“Audit-ready” is one of the most overused phrases in compliance, and one of the least consistent. Let me tell you what it means to us, and what it looks like when an AI KYC agent produces it by default.
An audit-ready onboarding file is one that, years from now, a regulator, an auditor, or an MLRO on their first day on the job can pick up cold and reconstruct every decision that was made. Every check run. Every source used. Every flag raised. Every judgment applied. No missing context, no tribal knowledge, no need to chase down the compliance officer who built the file to ask what they meant.
That is the bar. It sounds simple. In practice, across the industry, it is surprisingly rare.
Every file an AI KYC agent produces is built to meet that bar by default. The anatomy of that file is what this piece is about.
The client summary
The top of the file tells you who the client is, what they are being onboarded for, and how they classify under the relevant regulatory framework. This is where client classification sits — whether the framework is the FCA, MAS, CIMA, ADGM FSRA, DFSA, or any other applicable regime. The classification drives what checks come next — customer due diligence (CDD) as the baseline, enhanced due diligence (EDD) where the client profile triggers it — which is exactly how a regulator expects it to work.
Identity and address
Identity verification (IDV) and proof of address (PoA) live together because they answer the same question: is this person who they say they are, and do they live where they say they live. The file captures the document that was used, the result, the timestamp, and the source of verification. If it was cross-checked against a government register, that register is cited.
Beneficial ownership
For entity clients, the ultimate beneficial owner (UBO) chain is laid out in full. Who owns what, at what percentage, down to the natural persons at the end of the chain. Every layer is sourced. Every name has been run through the screens that follow.
The screens
Sanctions screening, PEP screening, and adverse media are the backbone of any institutional-grade onboarding file. The anatomy here matters.
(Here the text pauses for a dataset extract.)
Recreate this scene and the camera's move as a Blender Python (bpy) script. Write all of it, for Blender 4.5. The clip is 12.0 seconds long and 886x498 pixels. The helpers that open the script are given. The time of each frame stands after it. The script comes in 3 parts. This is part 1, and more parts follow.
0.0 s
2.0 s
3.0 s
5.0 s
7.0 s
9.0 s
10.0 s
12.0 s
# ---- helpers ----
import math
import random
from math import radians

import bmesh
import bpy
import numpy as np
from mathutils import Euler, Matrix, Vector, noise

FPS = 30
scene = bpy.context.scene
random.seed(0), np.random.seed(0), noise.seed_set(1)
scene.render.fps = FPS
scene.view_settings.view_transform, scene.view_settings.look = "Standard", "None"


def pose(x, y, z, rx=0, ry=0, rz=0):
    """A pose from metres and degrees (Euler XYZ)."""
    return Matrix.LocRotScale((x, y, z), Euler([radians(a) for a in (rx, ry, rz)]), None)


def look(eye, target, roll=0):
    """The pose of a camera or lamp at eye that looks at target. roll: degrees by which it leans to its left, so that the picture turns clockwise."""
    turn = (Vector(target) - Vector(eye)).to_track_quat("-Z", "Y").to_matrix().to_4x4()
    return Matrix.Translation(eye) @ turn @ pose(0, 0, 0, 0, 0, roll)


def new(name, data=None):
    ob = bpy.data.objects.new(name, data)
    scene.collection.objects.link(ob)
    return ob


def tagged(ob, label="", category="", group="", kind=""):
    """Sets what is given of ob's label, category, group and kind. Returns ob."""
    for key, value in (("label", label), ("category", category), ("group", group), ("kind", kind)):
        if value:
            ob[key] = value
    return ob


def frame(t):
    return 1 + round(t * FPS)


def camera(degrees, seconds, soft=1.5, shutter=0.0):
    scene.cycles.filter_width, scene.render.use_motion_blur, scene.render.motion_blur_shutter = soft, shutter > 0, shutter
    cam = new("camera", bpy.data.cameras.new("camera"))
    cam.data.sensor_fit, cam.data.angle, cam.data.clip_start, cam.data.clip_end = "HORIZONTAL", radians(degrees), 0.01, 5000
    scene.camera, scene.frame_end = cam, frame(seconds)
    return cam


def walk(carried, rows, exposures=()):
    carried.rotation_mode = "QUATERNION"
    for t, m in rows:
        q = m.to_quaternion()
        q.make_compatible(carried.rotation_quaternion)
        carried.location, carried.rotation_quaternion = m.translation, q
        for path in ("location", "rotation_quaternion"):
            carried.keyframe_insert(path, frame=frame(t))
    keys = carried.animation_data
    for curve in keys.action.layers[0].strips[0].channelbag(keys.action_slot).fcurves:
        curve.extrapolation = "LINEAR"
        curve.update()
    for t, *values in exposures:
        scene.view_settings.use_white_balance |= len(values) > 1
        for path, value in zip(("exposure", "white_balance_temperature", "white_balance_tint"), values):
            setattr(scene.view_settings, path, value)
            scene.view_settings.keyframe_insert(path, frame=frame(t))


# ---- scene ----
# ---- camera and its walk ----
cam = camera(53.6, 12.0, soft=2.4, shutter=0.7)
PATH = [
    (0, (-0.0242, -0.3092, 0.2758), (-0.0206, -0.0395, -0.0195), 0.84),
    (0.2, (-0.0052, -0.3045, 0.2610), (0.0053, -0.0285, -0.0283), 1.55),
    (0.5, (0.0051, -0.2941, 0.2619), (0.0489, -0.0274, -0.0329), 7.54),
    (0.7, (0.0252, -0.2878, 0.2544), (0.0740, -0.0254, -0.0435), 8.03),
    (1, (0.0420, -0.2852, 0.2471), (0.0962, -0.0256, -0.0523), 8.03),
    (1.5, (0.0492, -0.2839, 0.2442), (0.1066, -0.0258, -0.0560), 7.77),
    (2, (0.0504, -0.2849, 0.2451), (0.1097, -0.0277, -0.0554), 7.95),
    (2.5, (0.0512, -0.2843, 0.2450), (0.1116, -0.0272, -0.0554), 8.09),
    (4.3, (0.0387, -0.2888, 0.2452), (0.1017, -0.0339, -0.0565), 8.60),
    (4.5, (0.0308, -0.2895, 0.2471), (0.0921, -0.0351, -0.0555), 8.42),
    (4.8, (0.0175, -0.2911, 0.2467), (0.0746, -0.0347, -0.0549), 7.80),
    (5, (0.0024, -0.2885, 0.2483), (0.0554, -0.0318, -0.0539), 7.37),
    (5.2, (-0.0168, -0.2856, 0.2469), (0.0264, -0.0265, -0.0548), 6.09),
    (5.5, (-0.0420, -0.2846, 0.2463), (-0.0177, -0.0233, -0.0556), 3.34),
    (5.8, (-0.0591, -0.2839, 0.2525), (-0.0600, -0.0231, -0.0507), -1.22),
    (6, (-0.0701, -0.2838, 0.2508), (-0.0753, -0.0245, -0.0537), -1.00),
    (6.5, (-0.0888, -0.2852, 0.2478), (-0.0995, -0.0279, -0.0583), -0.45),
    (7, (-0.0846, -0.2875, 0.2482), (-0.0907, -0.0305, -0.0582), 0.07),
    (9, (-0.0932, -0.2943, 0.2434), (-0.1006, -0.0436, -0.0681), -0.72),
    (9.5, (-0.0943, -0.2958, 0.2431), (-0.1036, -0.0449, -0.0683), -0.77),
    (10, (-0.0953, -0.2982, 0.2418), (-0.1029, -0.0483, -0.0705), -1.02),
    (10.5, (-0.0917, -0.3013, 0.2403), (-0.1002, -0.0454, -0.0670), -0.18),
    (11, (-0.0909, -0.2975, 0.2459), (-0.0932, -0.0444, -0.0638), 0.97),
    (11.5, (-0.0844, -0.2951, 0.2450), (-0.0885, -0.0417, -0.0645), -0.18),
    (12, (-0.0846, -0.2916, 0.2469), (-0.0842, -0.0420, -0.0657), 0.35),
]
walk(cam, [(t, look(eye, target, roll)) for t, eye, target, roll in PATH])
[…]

For sanctions and PEP, the file shows which lists were screened, what matches were found, and the disposition on each match — confirmed, dismissed, or escalated. Every match cites the list.
For adverse media, the file shows the search terms run, the sources covered, and the findings. Every finding cites the article — with the URL, the publication, the date, and a short extract. A finding that was reviewed and dismissed is still on the file, with the reason for dismissal documented. Nothing disappears.
Source of wealth
Source-of-wealth (SoW) verification is where the file earns its depth. The narrative is captured, along with the supporting documentation and the public evidence — filings, articles, registries, third-party data — that corroborates it. A claim that cannot be corroborated is flagged as unsupported, and the reason it could not be corroborated is documented. EDD triggers, where they apply, are called out with the rulebook clause that triggered them.
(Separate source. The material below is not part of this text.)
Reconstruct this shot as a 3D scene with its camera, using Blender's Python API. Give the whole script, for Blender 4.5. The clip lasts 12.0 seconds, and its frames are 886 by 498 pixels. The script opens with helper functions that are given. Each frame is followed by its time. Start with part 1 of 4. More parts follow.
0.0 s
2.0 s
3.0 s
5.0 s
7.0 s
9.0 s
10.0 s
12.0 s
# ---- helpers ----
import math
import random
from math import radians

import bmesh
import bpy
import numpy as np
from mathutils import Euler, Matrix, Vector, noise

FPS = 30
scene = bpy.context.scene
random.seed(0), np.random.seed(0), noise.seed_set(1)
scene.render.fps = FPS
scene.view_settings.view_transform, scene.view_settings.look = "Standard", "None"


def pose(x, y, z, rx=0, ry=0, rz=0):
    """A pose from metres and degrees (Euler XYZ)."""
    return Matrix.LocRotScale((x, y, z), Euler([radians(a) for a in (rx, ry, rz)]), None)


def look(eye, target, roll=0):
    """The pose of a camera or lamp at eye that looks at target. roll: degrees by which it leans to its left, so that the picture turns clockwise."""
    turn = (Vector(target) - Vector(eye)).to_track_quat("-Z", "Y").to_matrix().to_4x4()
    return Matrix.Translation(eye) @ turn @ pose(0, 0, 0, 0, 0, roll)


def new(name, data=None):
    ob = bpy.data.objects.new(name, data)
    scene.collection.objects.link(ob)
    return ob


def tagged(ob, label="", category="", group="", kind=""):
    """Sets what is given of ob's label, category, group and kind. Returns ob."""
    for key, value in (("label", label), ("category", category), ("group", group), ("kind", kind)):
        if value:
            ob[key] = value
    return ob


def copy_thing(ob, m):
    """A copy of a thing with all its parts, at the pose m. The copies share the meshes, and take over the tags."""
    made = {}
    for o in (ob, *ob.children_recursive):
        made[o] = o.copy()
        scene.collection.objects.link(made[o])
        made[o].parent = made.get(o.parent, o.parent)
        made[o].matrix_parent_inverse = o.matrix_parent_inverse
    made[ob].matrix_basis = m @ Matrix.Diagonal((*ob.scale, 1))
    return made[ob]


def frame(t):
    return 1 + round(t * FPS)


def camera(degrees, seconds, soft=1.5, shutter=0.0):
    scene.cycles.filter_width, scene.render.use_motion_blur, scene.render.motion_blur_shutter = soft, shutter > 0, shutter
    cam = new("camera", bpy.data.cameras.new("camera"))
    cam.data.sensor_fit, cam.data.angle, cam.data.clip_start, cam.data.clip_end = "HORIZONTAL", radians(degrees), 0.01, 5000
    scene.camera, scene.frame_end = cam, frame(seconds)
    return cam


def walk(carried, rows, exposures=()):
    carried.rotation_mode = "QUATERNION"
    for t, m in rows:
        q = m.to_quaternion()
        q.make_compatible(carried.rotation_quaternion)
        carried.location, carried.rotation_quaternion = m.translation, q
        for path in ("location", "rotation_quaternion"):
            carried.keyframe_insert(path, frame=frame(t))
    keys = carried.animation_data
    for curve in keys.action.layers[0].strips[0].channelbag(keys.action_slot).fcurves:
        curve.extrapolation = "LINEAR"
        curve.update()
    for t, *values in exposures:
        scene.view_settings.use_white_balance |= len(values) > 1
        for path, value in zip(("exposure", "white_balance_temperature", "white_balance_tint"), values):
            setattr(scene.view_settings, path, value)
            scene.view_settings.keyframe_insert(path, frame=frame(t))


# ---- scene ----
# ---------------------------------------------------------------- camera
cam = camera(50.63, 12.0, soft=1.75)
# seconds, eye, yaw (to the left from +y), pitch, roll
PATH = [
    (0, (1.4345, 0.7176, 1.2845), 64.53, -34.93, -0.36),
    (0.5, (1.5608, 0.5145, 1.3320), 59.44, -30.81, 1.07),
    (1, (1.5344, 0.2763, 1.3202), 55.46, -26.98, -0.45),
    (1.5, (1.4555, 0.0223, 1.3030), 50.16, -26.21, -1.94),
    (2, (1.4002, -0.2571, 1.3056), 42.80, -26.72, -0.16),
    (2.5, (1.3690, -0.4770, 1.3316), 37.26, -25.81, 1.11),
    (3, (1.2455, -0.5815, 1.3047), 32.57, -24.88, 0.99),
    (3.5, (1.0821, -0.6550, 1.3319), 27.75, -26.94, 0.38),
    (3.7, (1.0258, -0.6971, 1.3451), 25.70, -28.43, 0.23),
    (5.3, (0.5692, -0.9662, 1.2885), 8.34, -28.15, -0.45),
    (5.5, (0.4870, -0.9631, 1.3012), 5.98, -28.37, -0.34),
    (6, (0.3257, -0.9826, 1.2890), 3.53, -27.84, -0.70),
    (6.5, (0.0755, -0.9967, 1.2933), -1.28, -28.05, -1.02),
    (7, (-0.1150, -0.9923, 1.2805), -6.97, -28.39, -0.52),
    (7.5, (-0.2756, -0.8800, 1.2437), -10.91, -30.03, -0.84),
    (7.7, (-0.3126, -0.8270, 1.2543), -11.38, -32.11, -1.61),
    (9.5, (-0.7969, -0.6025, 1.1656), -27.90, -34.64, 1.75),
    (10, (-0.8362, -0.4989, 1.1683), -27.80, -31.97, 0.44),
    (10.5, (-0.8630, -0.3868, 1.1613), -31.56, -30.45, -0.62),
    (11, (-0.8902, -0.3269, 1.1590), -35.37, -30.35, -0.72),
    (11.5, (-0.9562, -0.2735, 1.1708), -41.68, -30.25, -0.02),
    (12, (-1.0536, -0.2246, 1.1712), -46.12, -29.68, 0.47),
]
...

Industry and business classification
For entity clients, industry classification and business activity are captured and scored against the risk matrix. A high-risk industry is flagged. A cross-border business model is flagged. A nexus to a sanctioned jurisdiction is flagged. Every flag cites the matrix clause it came from.
The risk rating
The risk rating is a structured output — low, medium, high, or whatever tiers the institution uses — driven directly by the risk matrix in force on the day the file was built. The rating shows each input that fed it, each weighting applied, and the resulting score. Changing a matrix clause later does not retroactively change the rating — the version of the matrix used at the time is captured on the file.
The narrative
Above every structured section sits a narrative. This is the piece that makes a compliance file readable — a few paragraphs that tie the structured findings together into a coherent assessment. The narrative references every structured finding. No loose claims. No unsupported conclusions.
The evidence trail
Every claim in the file, in every section, links to the source it came from. Every source links to the moment in the workflow it was pulled. A click takes you from the risk rating to the matrix clause to the input that triggered it. From an adverse media flag to the article. From a UBO layer to the registry extract. A full evidence trail, end-to-end.
The recommendation
The file closes with a recommended next step — approve, conditionally approve, escalate, reject — and the reasoning. The compliance officer reviewing the file decides whether to accept the recommendation, amend it, or overrule it. Their decision is captured, timestamped, and signed off on the file. That is where the AI stops and the human stands behind the call.
Why this matters
An institutional-grade onboarding file is not a nice-to-have. It is the artefact a regulator asks for, the artefact an auditor tests against, and the artefact an MLRO has to stand behind. When the work is consistent, cited, and structured the way the regulator expects, the MLRO’s review becomes an exercise in judgment rather than reconstruction. The compliance officer’s time goes to the decisions that actually need their attention.
That is what audit-ready means in practice. Not a phrase. A file.
This is what Tarth produces, by default, on every client.